Love Day
This morning I woke up with a knot of dread in my stomach. It's Valentine's Day today, a Hallmark holiday, but a holiday women seem take very seriously.
The first Valentine's day P and I celebrated together, she gave me a card and kissed me on the cheek. I forgot to buy her anything. I had just been grocery shopping and, desperate to hide the fact I didn't buy her a gift, pulled out two chicken breasts. "It's for dinner" I offered, "Special Valentine's Day dinner."
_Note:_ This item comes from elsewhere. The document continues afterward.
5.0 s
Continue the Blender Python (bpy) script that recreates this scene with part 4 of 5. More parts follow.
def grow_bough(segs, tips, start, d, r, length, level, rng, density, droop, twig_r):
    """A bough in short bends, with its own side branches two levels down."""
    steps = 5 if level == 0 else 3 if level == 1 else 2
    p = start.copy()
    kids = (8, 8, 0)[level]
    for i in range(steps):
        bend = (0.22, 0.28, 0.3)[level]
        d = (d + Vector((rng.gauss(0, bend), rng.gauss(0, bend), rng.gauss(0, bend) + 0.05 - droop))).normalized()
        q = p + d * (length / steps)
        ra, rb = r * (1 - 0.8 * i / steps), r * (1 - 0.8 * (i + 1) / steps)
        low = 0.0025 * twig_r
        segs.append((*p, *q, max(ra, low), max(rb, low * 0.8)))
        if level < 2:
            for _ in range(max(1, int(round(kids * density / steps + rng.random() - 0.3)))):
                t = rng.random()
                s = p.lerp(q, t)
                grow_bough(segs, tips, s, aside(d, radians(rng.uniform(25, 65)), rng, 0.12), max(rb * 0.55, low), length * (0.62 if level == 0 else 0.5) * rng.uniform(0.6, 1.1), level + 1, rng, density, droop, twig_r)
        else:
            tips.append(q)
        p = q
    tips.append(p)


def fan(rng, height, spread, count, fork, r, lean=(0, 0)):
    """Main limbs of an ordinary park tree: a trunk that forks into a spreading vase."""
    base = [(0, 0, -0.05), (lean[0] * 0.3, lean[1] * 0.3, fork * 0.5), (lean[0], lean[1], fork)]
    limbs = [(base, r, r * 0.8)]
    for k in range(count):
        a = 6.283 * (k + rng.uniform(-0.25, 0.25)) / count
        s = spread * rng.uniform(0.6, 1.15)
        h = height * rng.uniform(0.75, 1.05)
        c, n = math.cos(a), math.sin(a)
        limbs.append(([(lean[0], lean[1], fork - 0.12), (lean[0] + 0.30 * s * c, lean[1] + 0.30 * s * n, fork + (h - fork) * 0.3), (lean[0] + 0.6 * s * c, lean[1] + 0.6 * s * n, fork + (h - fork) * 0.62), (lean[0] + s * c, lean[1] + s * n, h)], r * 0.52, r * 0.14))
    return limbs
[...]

That night, over Shake & Bake chicken and cans of beer, I opened her card. The words "I Love You" were scribbled out. To this day I'm not sure if she scribbled out the words before or after I wooed her with poultry, but it seemed significant.
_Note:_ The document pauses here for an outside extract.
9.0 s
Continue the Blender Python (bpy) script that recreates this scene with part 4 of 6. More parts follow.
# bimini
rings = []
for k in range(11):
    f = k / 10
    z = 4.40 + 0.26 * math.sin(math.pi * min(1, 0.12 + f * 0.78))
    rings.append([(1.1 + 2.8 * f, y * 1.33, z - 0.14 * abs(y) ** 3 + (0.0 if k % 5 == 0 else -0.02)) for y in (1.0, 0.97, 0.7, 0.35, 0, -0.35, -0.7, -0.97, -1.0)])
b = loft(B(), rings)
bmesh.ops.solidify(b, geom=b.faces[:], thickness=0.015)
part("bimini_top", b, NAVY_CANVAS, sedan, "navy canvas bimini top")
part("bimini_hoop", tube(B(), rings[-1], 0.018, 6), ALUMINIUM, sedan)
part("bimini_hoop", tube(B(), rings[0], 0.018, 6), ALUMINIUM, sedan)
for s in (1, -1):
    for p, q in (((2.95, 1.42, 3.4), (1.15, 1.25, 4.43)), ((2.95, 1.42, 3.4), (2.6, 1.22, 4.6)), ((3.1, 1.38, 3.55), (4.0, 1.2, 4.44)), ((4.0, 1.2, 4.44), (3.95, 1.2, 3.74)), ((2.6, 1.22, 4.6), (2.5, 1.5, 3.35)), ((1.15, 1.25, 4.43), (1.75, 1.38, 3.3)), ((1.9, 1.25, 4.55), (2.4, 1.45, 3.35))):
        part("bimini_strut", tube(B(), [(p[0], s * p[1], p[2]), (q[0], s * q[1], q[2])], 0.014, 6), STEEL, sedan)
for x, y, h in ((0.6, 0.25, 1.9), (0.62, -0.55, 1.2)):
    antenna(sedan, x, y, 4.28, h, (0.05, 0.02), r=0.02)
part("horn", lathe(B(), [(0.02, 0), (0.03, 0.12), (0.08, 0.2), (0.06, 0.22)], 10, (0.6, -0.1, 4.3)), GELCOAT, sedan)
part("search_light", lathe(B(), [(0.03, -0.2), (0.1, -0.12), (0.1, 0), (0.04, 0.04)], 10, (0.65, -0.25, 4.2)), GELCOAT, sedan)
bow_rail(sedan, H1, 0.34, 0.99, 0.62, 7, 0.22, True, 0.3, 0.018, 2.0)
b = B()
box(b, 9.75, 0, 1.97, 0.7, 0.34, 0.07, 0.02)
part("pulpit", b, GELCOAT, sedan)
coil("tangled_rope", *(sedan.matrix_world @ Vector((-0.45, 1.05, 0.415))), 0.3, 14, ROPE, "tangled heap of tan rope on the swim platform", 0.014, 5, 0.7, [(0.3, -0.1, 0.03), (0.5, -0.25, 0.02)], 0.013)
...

Now every year in the days leading up February 14, P reminds me of this. "But I love you all year long" I say, "Why should we let a card company tell us when to celebrate love?"
"Yeah, you're right" is her usual response. And each year she gets progressively larger and larger bouquets.
But this year I haven't bought her anything. No flowers. No candy. Not even chicken. No this year is going to be different. You see, this year V not only stands for Valentine's Day, it also stands for Vasectomy Day. In just a few hours from now I'll walk into my doctor's office a man, and come out a eunuch.
Personally I think it's one of the most romantic, if not the most ironic, Valentine's gift I've ever given her. Fortunately P thinks so too.